A closed tube has a frequency n. If its length is doubled and radius is halved its frequency will become

To solve the problem, we need to analyze how the frequency of a closed tube changes when its length is doubled and its radius is halved. ### Step-by-Step Solution: 1. **Understanding the Closed Tube:** A closed tube (or pipe) has one closed end and one open end. The fundamental frequency (first harmonic) of a closed tube is determined by its length.
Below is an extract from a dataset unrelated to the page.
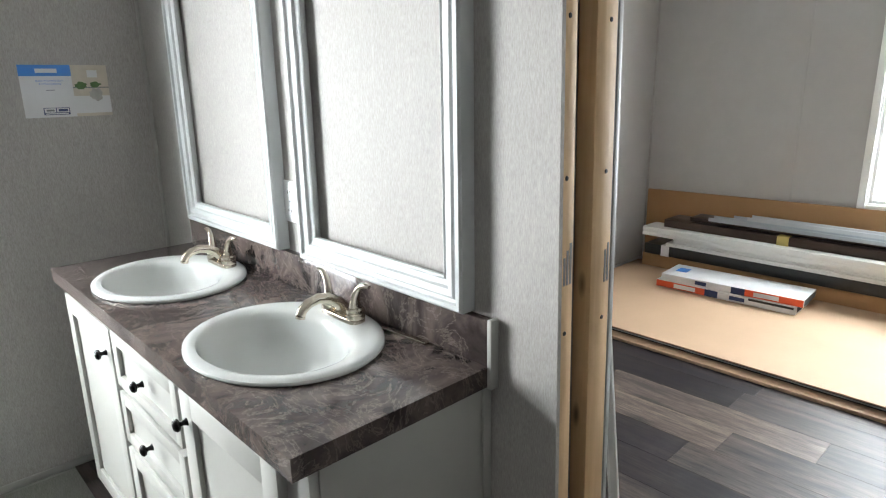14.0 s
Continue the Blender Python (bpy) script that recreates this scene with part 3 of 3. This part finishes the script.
def vanity():
    ob = thing("vanity_cabinet", "pale grey shaker vanity cabinet with two doors and three drawers", "cabinet")
    part("carcass", boxes(((WEST + 0.004, V_S + 0.0125, 0.095), (V_X - 0.018, V_N - 0.002, 0.655)), ((WEST + 0.004, V_S, 0.095), (V_X - 0.018, V_S + 0.012, 0.788))), CABINET, ob)
    part("face_frame", boxes(((V_X - 0.018, V_S, 0.095), (V_X, V_S + 0.02, 0.788)), ((V_X - 0.018, -1.62, 0.095), (V_X, V_N, 0.788)), ((V_X - 0.018, V_S + 0.02, 0.735), (V_X, -1.62, 0.788)), ((V_X - 0.018, V_S + 0.02, 0.095), (V_X, -1.62, 0.115)),
                             ((V_X - 0.018, -2.51, 0.115), (V_X, -2.49, 0.735)), ((V_X - 0.018, -2.05, 0.115), (V_X, -2.03, 0.735)), ((V_X - 0.018, -2.49, 0.57), (V_X, -2.05, 0.61)), ((V_X - 0.018, -2.49, 0.40), (V_X, -2.05, 0.44)), bevel=0.001), CABINET, ob)
    part("end_panel", boxes(((WEST + 0.004, V_N - 0.002, 0.0), (-0.9005, -1.517, 0.0945)), ((WEST + 0.004, V_N - 0.002, 0.095), (V_X - 0.0185, V_N + 0.004, 0.788))), CABINET, ob)
    part("toe_kick", boxes(((-0.913, V_S, 0.0), (-0.900, -1.822, 0.095)), ((-0.913, -1.815, 0.0), (-0.900, -1.5165, 0.095)), ((WEST + 0.01, V_S, 0.0), (-0.913, V_S + 0.012, 0.095)), bevel=0.001), CABINET, ob)
    part("toe_joint", box((-0.8998, -1.826, 0.0), (-0.897, -1.811, 0.095), 0.001, 1), WHITE_TRIM, ob, "white joint strip")
    part("scribe", box((WEST, V_N + 0.004, 0.0), (WEST + 0.022, V_N + 0.011, 0.788), 0.002), CABINET, ob)
    shaker("door", -2.950, -2.514, 0.090, 0.752, 0.056, ob, (-2.560, 0.672), "")
    shaker("door", -2.030, -1.618, 0.100, 0.760, 0.056, ob, (-2.003, 0.690), "")
    shaker("drawer", -2.492, -2.052, 0.602, 0.756, 0.034, ob, (-2.272, 0.680), "")
    shaker("drawer", -2.492, -2.052, 0.432, 0.582, 0.034, ob, (-2.272, 0.508), "")
    shaker("drawer", -2.492, -2.052, 0.100, 0.412, 0.046, ob, (-2.272, 0.225), "")
    return ob


SINKS = (-1.938, -2.590)
SINK_X = -1.070


def countertop():
    ob = thing("countertop", "brown-grey marbled laminate countertop with a backsplash", "countertop")
    # slab with two round cut-outs
    bm = bmesh.new()
    x0, x1, y0, y1 = WEST + 0.002, -0.845, -2.985, -1.530
    n = 48
    mid = (SINKS[0] + SINKS[1]) / 2
    for sy, lo, hi in ((SINKS[0], mid, y1), (SINKS[1], y0, mid)):
        rect, hole = [], []
        for i in range(n):
            t = 2 * math.pi * (i + 0.5) / n
            c, s = math.cos(t), math.sin(t)
            hx, hy = (x1 - SINK_X if c > 0 else SINK_X - x0), (hi - sy if s > 0 else sy - lo)
            k = min(hx / abs(c), hy / abs(s))
            rect.append([SINK_X + c * k, sy + s * k])
            hole.append((SINK_X + 0.175 * c, sy + 0.205 * s))
        for cxn in (x0, x1):
            for cyn in (lo, hi):
                j = min(range(n), key=lambda q: (rect[q][0] - cxn) ** 2 + (rect[q][1] - cyn) ** 2)
                rect[j] = [cxn, cyn]
        rt = [bm.verts.new((x, y, CT)) for x, y in rect]
        ht = [bm.verts.new((x, y, CT)) for x, y in hole]
        hb = [bm.verts.new((x, y, CT - 0.03)) for x, y in hole]
        for i in range(n):
            j = (i + 1) % n
            bm.faces.new((rt[i], rt[j], ht[j], ht[i]))
            bm.faces.new((ht[i], ht[j], hb[j], hb[i]))
    bmesh.ops.remove_doubles(bm, verts=bm.verts, dist=0.0005)
    add_box(bm, (x1 - 0.022, y0, CT - 0.042), (x1, y1, CT - 0.0005), 0.0)
    add_box(bm, (x0, y1 - 0.02, CT - 0.042), (x1 - 0.0225, y1, CT - 0.0005), 0.0)
    add_box(bm, (x0, y0, CT - 0.042), (x1 - 0.0225, y0 + 0.02, CT - 0.0005), 0.0)
    bmesh.ops.recalc_face_normals(bm, faces=bm.faces)
    part("slab", bm, LAMINATE, ob)
    part("backsplash", box((WEST, -2.95, CT + 0.0005), (WEST + 0.020, -1.532, CT + 0.097), 0.002), LAMINATE, ob)
    part("end_cap", box((WEST, -1.5295, CT - 0.045), (WEST + 0.022, -1.518, CT + 0.100), 0.002), CABINET, ob, "pale grey end strip")
    return ob


def sink(y, label):
    ob = thing("sink", label, "sink", group="vanity sinks", place=(SINK_X, y, CT))
    rings = [(0.203, 0.236, 0.0005, 0), (0.206, 0.239, 0.004, 0), (0.205, 0.238, 0.009, 0), (0.200, 0.233, 0.0125, 0), (0.190, 0.223, 0.0138, 0), (0.172, 0.206, 0.0125, 0.008), (0.160, 0.196, 0.010, 0.018), (0.152, 0.189, 0.003, 0.024),
             (0.146, 0.183, -0.010, 0.026), (0.137, 0.172, -0.045, 0.026), (0.120, 0.152, -0.085, 0.026), (0.090, 0.115, -0.115, 0.022), (0.050, 0.063, -0.130, 0.018), (0.016, 0.018, -0.134, 0.016)]
    part("bowl", loft([oval(c, 0, z, a, b, 2.0, 64) for a, b, z, c in rings], False, True), PORCELAIN, ob)
    part("drain", lathe([(0.020, 0), (0.021, 0.002), (0.014, 0.004), (0.004, 0.003)], (0.016, 0, -0.1335)), NICKEL, ob, "nickel drain")
    return ob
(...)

The relationship between the length of the tube (L) and the wavelength (λ) is given by: \[ L = \frac{\lambda}{4} \] Thus, the wavelength can be expressed as: \[ \lambda = 4L \] 2. **Frequency and Wavelength Relationship:** The frequency (f) of a wave is related to its speed (v) and wavelength (λ) by the formula: \[ f = \frac{v}{\lambda} \] Substituting the expression for wavelength, we have: \[ f = \frac{v}{4L} \] This shows that frequency is inversely proportional to the length of the tube: \[ f \propto \frac{1}{L} \] 3. **Initial Frequency:** Let the initial frequency of the tube be \( f_1 = n \) when the length is \( L_1 = L \). 4. **Changing the Length:** If the length of the tube is doubled, the new length \( L_2 \) becomes: \[ L_2 = 2L \] 5. **Calculating New Frequency:** Using the inverse relationship between frequency and length, we can express the new frequency \( f_2 \): \[ \frac{f_1}{f_2} = \frac{L_2}{L_1} \] Substituting the known values: \[ \frac{n}{f_2} = \frac{2L}{L} \] Simplifying gives: \[ \frac{n}{f_2} = 2 \implies f_2 = \frac{n}{2} \] 6. **Effect of Radius:** The radius of the tube does not affect the fundamental frequency in a closed tube, so halving the radius does not change the frequency. 7. **Final Result:** Therefore, the new frequency after doubling the length and halving the radius is: \[ f_2 = \frac{n}{2} \] ### Conclusion: The frequency of the closed tube after the changes will be \( \frac{n}{2} \).